The federal government declared measles eradicated in 2000. But news out of Nashville today would suggest the disease is anything but gone.
The Tennessee Department of Health says it's currently investigating five cases of the highly-contagious disease. At this point, it seems to be confined to Madison, Shelby, Gibson, Hamilton and Hardeman counties. But health officials warn it can easily spread from one person to another days before any physical symptoms actually appear. In addition, it can remain airborne or live on surfaces for up to two hours.
Investigators believe the five cases in Tennessee are connected. The first patient appears to have contracted the disease while traveling abroad and infected the other four. TDH officials say they are investigating anyone who may have had contact with any of the five patients.

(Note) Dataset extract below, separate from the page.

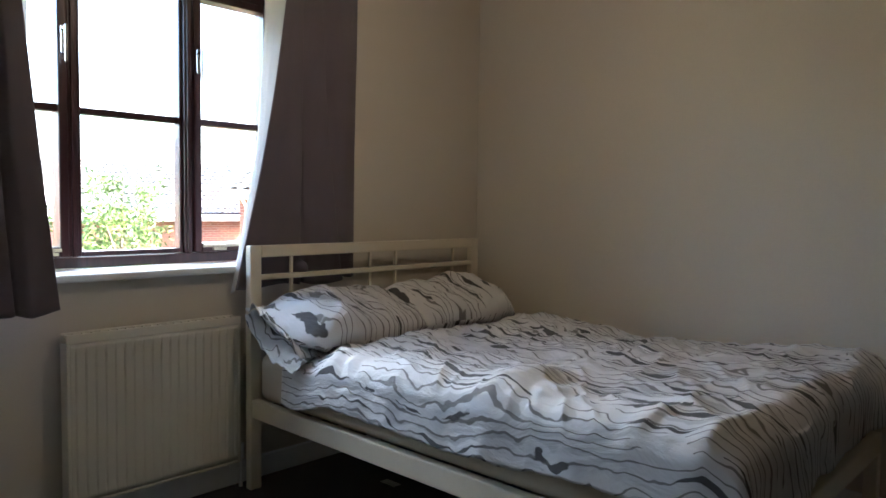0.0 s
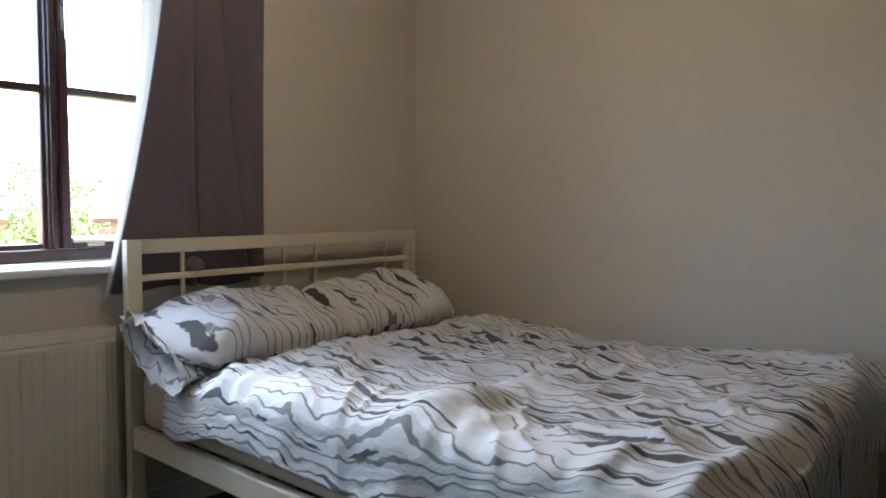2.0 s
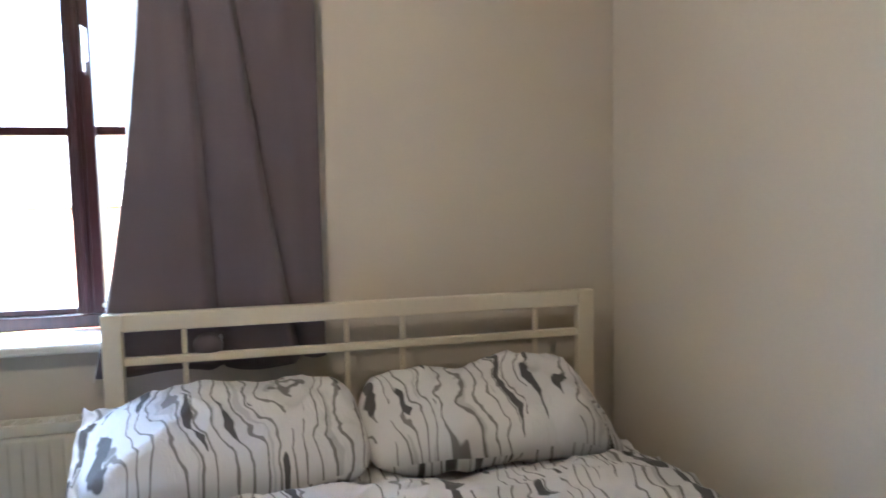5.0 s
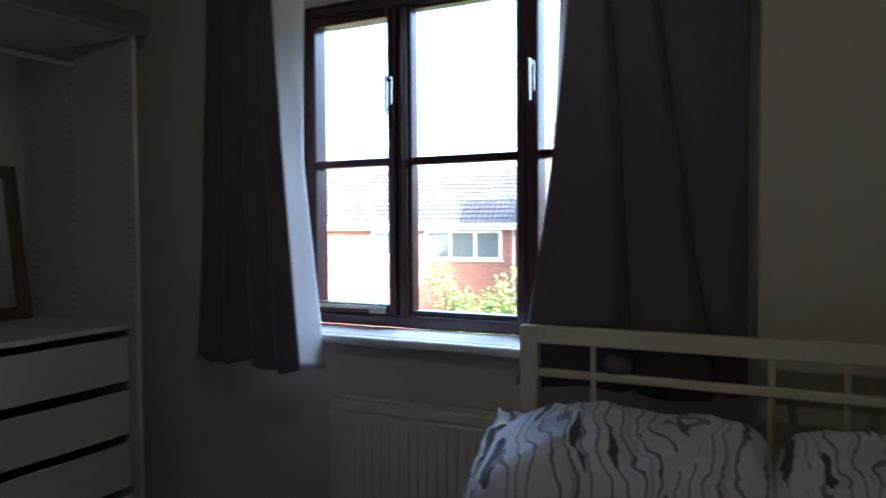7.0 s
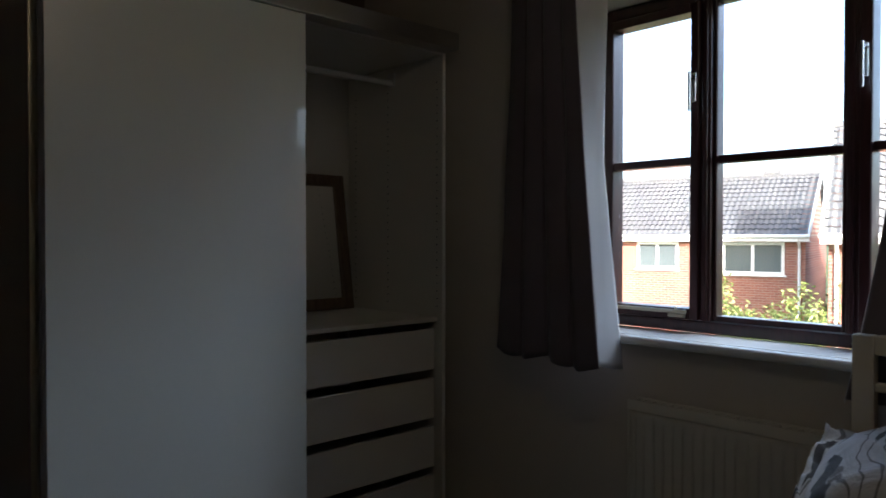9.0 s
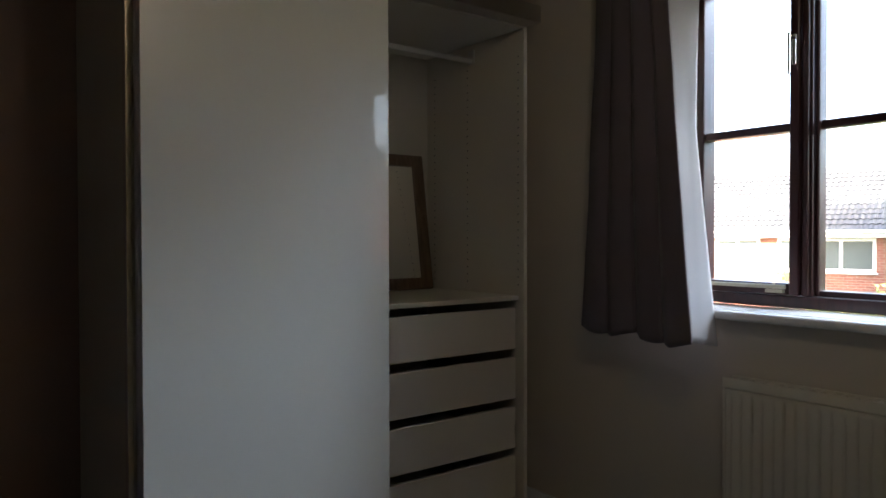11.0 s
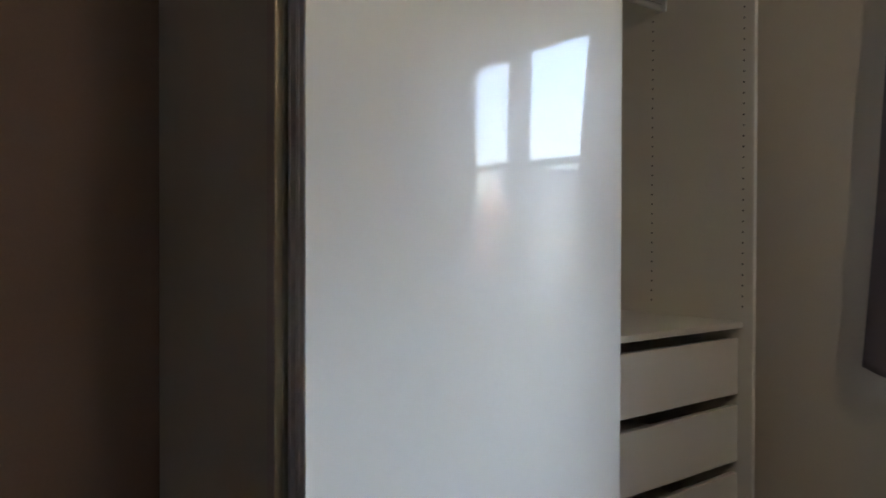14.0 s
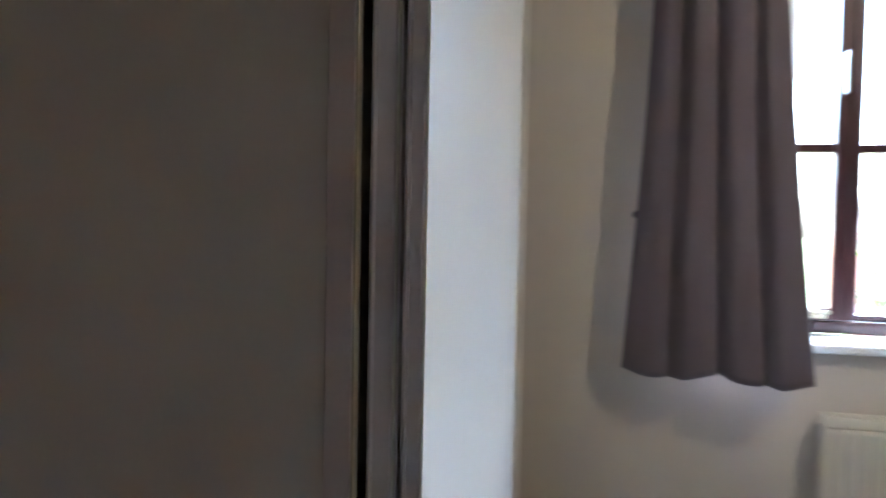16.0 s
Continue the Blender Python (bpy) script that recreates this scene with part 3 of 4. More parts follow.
def duvet():
    """One cloth: across from the wall over the mattress and down its open side, and along from the pillows over the foot."""
    nu, nv = 190, 240
    pts, uvs = [], []
    across, along = 1.44 + 0.13, 1.64 + 0.28
    for i in range(nu):
        s = across * i / (nu - 1)
        for j in range(nv):
            q = along * j / (nv - 1)
            if s < 1.30:
                x, dz, sx = -0.035 - s, 0.0, 0.0
            else:
                a = (s - 1.30)
                r = 0.10
                if a < r * 1.45:
                    th = a / r
                    x, dz = -1.335 - r * math.sin(th), -r * (1 - math.cos(th))
                else:
                    e = a - r * 1.45
                    x, dz = -1.335 - r * math.sin(1.45) - 0.05 * e, -r * (1 - math.cos(1.45)) - e
            if q < 1.64:
                y, dy = -0.34 - q, 0.0
            else:
                a = q - 1.64
                r = 0.115
                th = min(a / r, 1.45)
                e = max(a - r * 1.45, 0)
                y, dy = -1.98 - r * math.sin(th) - 0.06 * e, -r * (1 - math.cos(th)) - e
            far = max(0.0, 1 - s / 0.75)
            top = 0.640 + 0.014 * max(0.0, min(1.0, (-0.6 - y) / 1.2)) + 0.022 * max(0.0, min(1.0, (-1.6 - y) / 0.4))
            top -= far * 0.030 * math.exp(-((y + 1.1) / 0.40) ** 2)
            flat = 1.0 if dz > -0.05 and dy > -0.05 else 0.55
            z = top + dz + dy
            puff = 0.024 * wrinkle(x + 3, y * 0.8, 2.3) + 0.019 * wrinkle(x * 1.4, y * 0.7 + 7, 5.0) + 0.010 * wrinkle(x * 0.8 + y * 0.5, y * 1.4, 10.0)
            puff += 0.003 * wrinkle(x * 2.2 + 0.6 * y, y * 0.9 - x, 14.0) + 0.002 * wrinkle(x * 1.3, y * 2.1 + 4, 19.0)
            ridge = 0.034 * math.exp(-((y + 1.42 + 0.10 * (x + 0.7)) / 0.05) ** 2) * (0.5 + 0.5 * wrinkle(x, 1.0, 3.0))
            head = -0.040 * math.exp(-((y + 0.40) / 0.13) ** 2) + 0.012 * math.exp(-((y + 0.66) / 0.07) ** 2) + 0.005 * math.sin(y * 75 + 3 * wrinkle(x, 0.0, 4.0)) * math.exp(-((y + 0.66) / 0.12) ** 2)
            crumple = 0.013 * max(0.0, 1 - abs(wrinkle(x * 0.9 + 0.35 * y, y * 1.1 - 0.2 * x, 3.4)) * 2.2) ** 3
            crumple += 0.010 * max(0.0, 1 - abs(wrinkle(x * 1.2 - 0.5 * y + 5, y * 1.2, 6.5)) * 2.2) ** 3
            z += (puff + crumple - 0.003 + ridge + head) * flat
            if s < 0.10:
                z -= 0.02 * (1 - s / 0.10) ** 2
            hang = max(0.0, -dz - 0.04)
            x -= hang * (0.07 * wrinkle(0.3, y, 6.0) + 0.04 * wrinkle(0.9, y, 13.0)) + 0.25 * puff * (1 if dz < -0.03 else 0)
            z += hang * 0.16 * wrinkle(5.0, y, 2.2)
            hangf = max(0.0, -dy - 0.04)
            y -= hangf * (0.10 * wrinkle(x, 0.4, 6.0) + 0.06 * wrinkle(x, 2.0, 13.0))
            if hang > 0 and hangf > 0:
                z = max(z, 0.30)
            pts.append((x, y, max(z, 0.30)))
            uvs.append((s, q))
    d = part("duvet", sheet(pts, nu, nv, uvs), BEDDING, None, "white duvet with grey marbled veins, spread over the bed", True, "duvet")
    thicken(d, 0.014, -1.0)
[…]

In response, the Health Department has sent an alert out to Tennessee doctors and health care providers to remain on the lookout for patients who display any of the symptoms. Symptoms include a blotchy rash, fever, watery eyes, a runny nose and white spots in the mouth. Some patients will also develop ear infections, diarrhea and pneumonia. In some cases, the disease can be fatal.
Aggressive immunization programs have nearly eliminated the disease in the U.S., but it still thrives in other parts of the world. For instance, the Centers for Disease Control and Prevention says 6,000 cases have been confirmed in the Philippines alone this year and the country could have as many as 26,000 unconfirmed cases.
Most of the outbreaks in the U.S. result when international travelers become infected overseas and bring the virus back home. So far in 2014, the CDC reports 187 cases in 17 states.
Health officials say a vaccination is the most effective method of preventing the disease. “While many recent cases are linked to travel to other countries where measles immunizations programs are not on par with the United States, almost anyone of any age, at any place, can be exposed to the measles virus," says Tennessee State Epidemiologist Tim Jones. "While you may not go out of the country, you may come in contact with people who do. Being properly vaccinated is critical in preventing measles.”